When I first read Pearson’s piece, I didn’t think too much of this. I assumed she was making a joke about insecure girls wanting to sleep with fat dudes because they make them feel better about their own bodies, which I guess would be a thing that some women—albeit incredibly neurotic, self-absorbed women—would do.
But upon closer reading, I realized how wrong my reading of Pearson’s piece was. Dating someone overweight to make you feel better about your own body is not something that some women would do. It’s what a woman with a near-pathological sense of self-loathing and possibly an eating disorder would do.
I have written at length about my own lifelong struggles with disordered eating. But at the risk of ascribing such issues to Pearson or anyone else who felt that one specific point about dadbod was particularly resonant, I don’t think fucking someone because their body makes you feel better about your own is an especially valid reason to sleep with someone. I mean, I don’t think fucking someone for any reason other than that you want to fuck them is particularly awesome, but to do it because you want to feel small and frail and helpless beside them; because you want people to look at you two together and think, “Damn, she looks skinny,” instead of, “Damn, they look like a happy couple,” is not only silly, it’s borderline pathological.
To me, that’s the biggest problem with dadbod. It’s not like preferring blondes to brunettes, or Casey Novak to Alex Cabot.
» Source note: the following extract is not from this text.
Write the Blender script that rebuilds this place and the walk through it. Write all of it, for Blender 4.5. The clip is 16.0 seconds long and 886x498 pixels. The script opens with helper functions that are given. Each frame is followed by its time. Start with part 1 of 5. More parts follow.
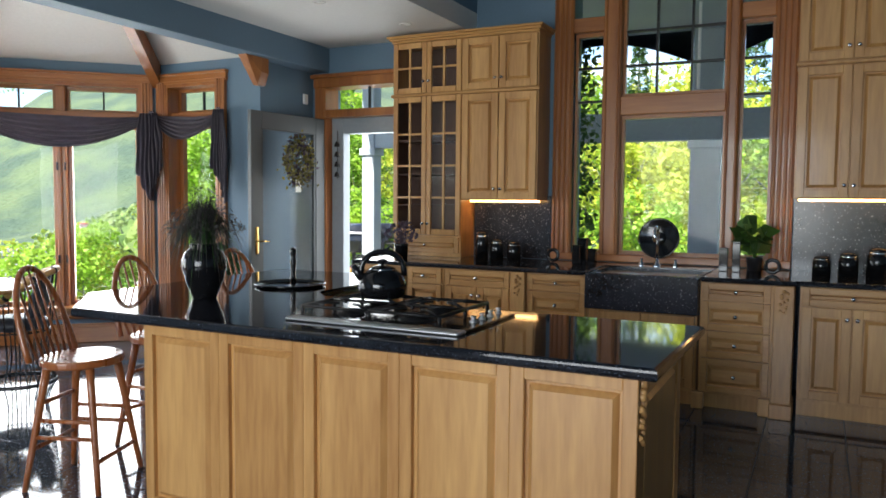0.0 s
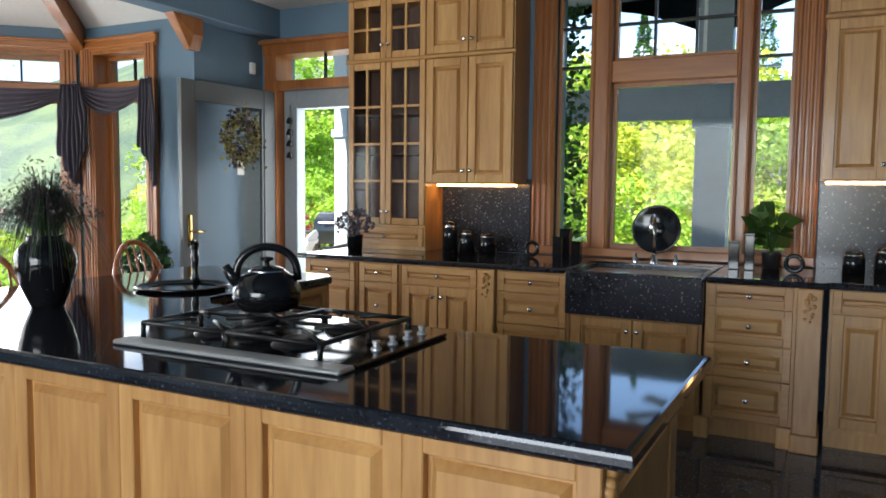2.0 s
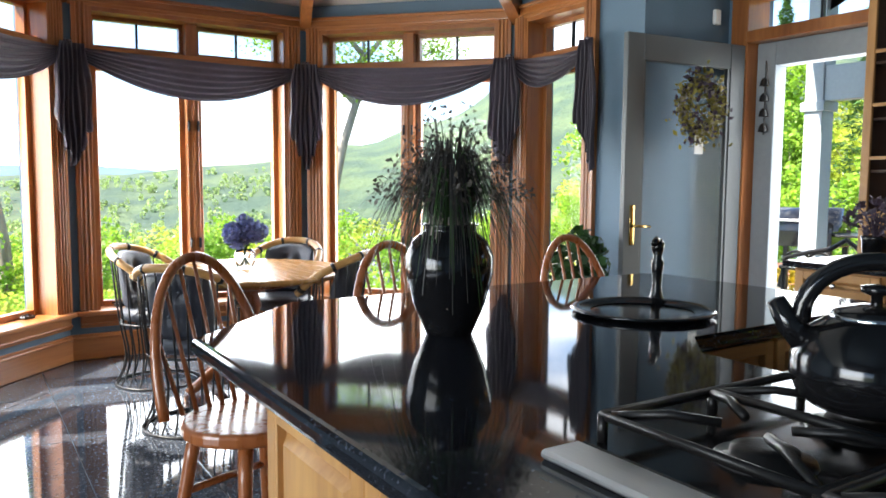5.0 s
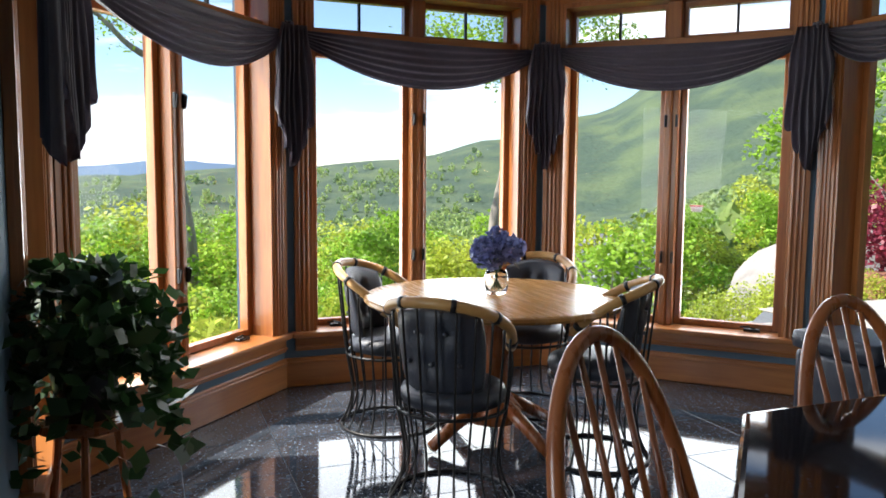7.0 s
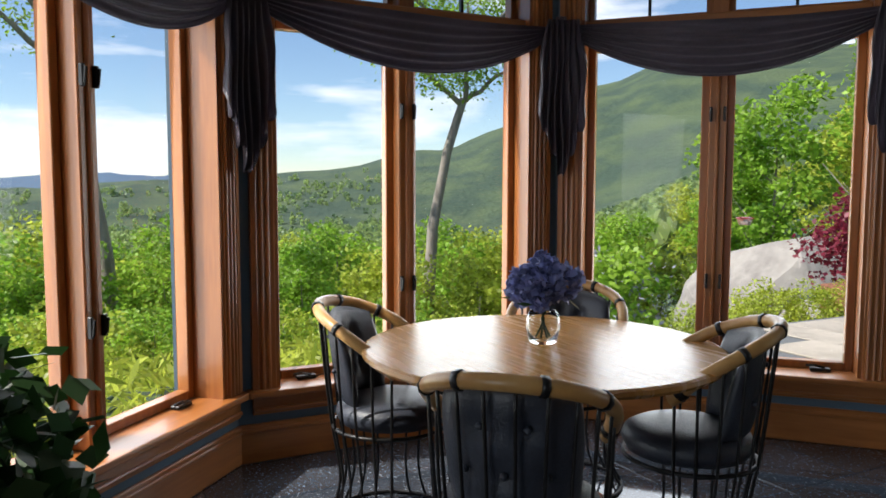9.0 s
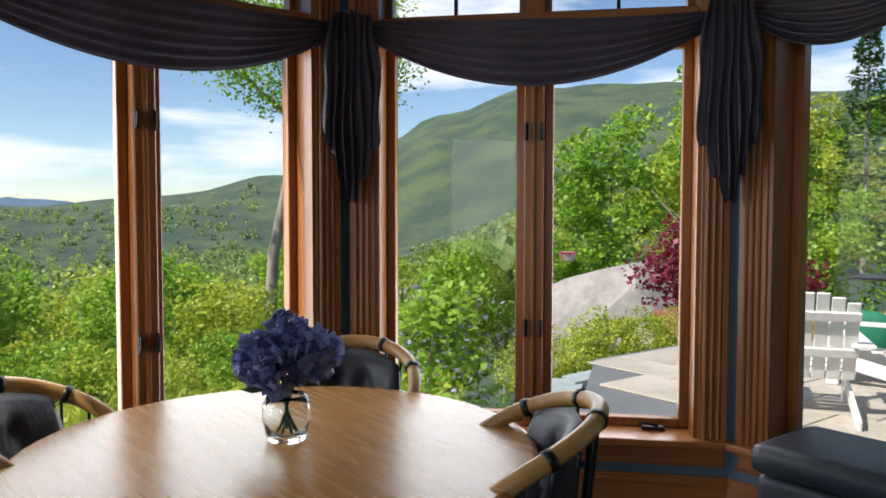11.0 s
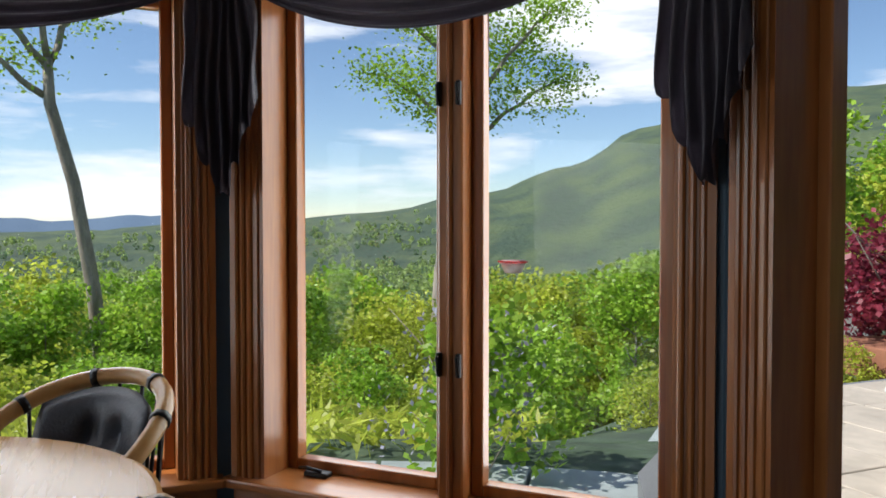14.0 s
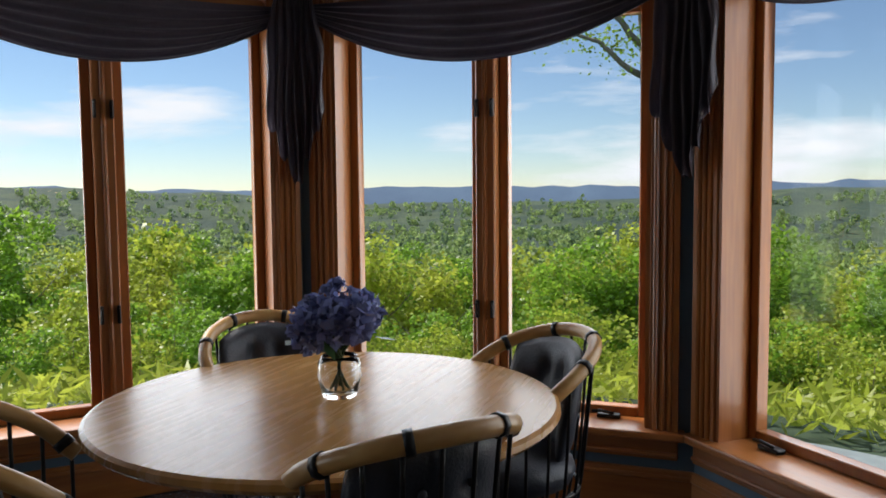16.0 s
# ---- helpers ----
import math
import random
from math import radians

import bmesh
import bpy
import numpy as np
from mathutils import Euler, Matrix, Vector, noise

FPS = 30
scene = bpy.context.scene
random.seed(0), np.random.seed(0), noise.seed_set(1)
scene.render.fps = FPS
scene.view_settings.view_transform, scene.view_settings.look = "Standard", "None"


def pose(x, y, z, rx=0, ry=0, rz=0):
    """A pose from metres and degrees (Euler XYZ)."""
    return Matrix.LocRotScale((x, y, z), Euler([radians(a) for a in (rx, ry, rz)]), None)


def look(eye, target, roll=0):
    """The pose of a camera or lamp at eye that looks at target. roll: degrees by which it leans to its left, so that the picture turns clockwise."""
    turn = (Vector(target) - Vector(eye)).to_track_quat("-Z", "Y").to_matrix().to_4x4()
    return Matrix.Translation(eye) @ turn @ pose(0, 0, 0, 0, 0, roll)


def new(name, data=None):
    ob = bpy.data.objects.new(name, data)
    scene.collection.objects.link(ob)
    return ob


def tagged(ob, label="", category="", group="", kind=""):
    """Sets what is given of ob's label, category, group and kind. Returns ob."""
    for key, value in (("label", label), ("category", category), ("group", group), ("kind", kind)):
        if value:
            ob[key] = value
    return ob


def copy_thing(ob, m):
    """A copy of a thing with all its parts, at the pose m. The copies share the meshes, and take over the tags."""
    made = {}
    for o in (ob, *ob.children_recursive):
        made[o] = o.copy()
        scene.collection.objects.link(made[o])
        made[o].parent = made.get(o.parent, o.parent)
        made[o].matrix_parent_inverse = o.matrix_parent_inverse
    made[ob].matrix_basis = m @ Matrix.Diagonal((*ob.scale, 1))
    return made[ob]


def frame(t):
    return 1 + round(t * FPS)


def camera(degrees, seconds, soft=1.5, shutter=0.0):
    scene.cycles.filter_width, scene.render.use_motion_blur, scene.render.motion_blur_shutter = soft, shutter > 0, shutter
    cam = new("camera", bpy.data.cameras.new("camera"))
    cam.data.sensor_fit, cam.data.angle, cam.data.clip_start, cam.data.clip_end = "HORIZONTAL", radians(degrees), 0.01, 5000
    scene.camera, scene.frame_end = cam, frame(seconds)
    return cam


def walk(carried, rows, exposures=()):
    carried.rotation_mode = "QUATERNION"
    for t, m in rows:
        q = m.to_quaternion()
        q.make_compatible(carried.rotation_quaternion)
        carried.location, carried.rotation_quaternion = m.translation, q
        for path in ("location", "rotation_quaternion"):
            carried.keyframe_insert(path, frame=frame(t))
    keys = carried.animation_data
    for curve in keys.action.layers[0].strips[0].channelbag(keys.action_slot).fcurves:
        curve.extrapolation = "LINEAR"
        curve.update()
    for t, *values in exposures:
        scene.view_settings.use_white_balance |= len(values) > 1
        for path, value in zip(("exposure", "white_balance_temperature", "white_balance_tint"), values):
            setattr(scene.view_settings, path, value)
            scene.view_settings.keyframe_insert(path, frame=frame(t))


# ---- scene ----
cam = camera(60.4, 16.0, soft=1.7)
PATH = [
    (0, (0.743, 0.438, 1.435), (-0.146, 2.225, 1.304), 0.5),
    (0.5, (0.726, 0.646, 1.422), (-0.16, 2.434, 1.286), 0.4),
    (1, (0.669, 0.854, 1.406), (-0.211, 2.644, 1.264), 0.4),
    (1.5, (0.637, 1.125, 1.4), (-0.241, 2.915, 1.251), 0.5),
    (2, (0.603, 1.448, 1.387), (-0.296, 3.228, 1.231), 0.6),
    (2.5, (0.476, 1.719, 1.357), (-0.485, 3.465, 1.194), 0.7),
    (3, (0.312, 1.963, 1.337), (-0.764, 3.64, 1.167), 1.0),
    (3.5, (0.148, 2.126, 1.329), (-1.081, 3.693, 1.147), 1.0),
    (4, (-0.042, 2.24, 1.309), (-1.436, 3.662, 1.123), 0.9),
    (4.5, (-0.243, 2.306, 1.3), (-1.791, 3.558, 1.11), 0.9),
    (5, (-0.479, 2.327, 1.3), (-2.159, 3.397, 1.126), 0.4),
    (7.3, (-1.862, 2.181, 1.352), (-3.719, 2.897, 1.159), 0.5),
    (7.5, (-1.971, 2.195, 1.353), (-3.826, 2.919, 1.16), 0.3),
    (8, (-2.181, 2.293, 1.35), (-4.039, 3.009, 1.163), 0.4),
    (8.5, (-2.499, 2.271, 1.342), (-4.333, 3.049, 1.164), 0.3),
    (9, (-2.84, 2.245, 1.33), (-4.621, 3.141, 1.167), 0.1),
    (9.5, (-2.996, 2.41, 1.348), (-4.735, 3.385, 1.189), 0.3),
    (10, (-3.16, 2.527, 1.36), (-4.8, 3.66, 1.206), 0.3),
    (12.5, (-3.502, 3.670, 1.322), (-5.065, 4.915, 1.243), 0.0),
    (13, (-3.566, 3.798, 1.316), (-5.189, 4.967, 1.272), 0.1),
    (13.5, (-3.559, 4.068, 1.308), (-5.279, 5.087, 1.252), 0.0),
    (14, (-3.540, 4.410, 1.275), (-5.382, 5.186, 1.221), -0.0),
    (14.5, (-3.552, 4.609, 1.264), (-5.494, 5.084, 1.205), -0.1),
    (15, (-3.531, 4.704, 1.340), (-5.523, 4.828, 1.212), -0.4),
    (15.5, (-3.415, 4.814, 1.323), (-5.383, 4.483, 1.197), -0.1),
    (16, (-3.233, 4.877, 1.326), (-5.107, 4.191, 1.190), -0.5),
]
EXPOSURES = [(0, 1.75), (2.5, 2.05), (4.0, 2.2), (5.0, 2.12), (7.3, 0.95), (8.5, 0.5), (9.5, 0.35), (12.5, 0.32), (14.5, 0.24), (16, 0.0)]
walk(cam, [(t, look(eye, target, roll)) for t, eye, target, roll in PATH], EXPOSURES)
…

It’s not an inherent, unfixed preference that makes you lift your head and take notice whenever a dude who looks like Vince Vaughn circa Fred Claus walks into the bar. It is, at least in part, a manifestation of the incredibly screwed-up relationship women have with men, sex, and their own bodies.
So before we start applauding sorority girls for spawning this meme, or spinning off of the immense popularity of dadbod by coming up with other ridiculous taxonomies for men’s bodies, it’s best if we investigate the reasons why we love dadbod so much first.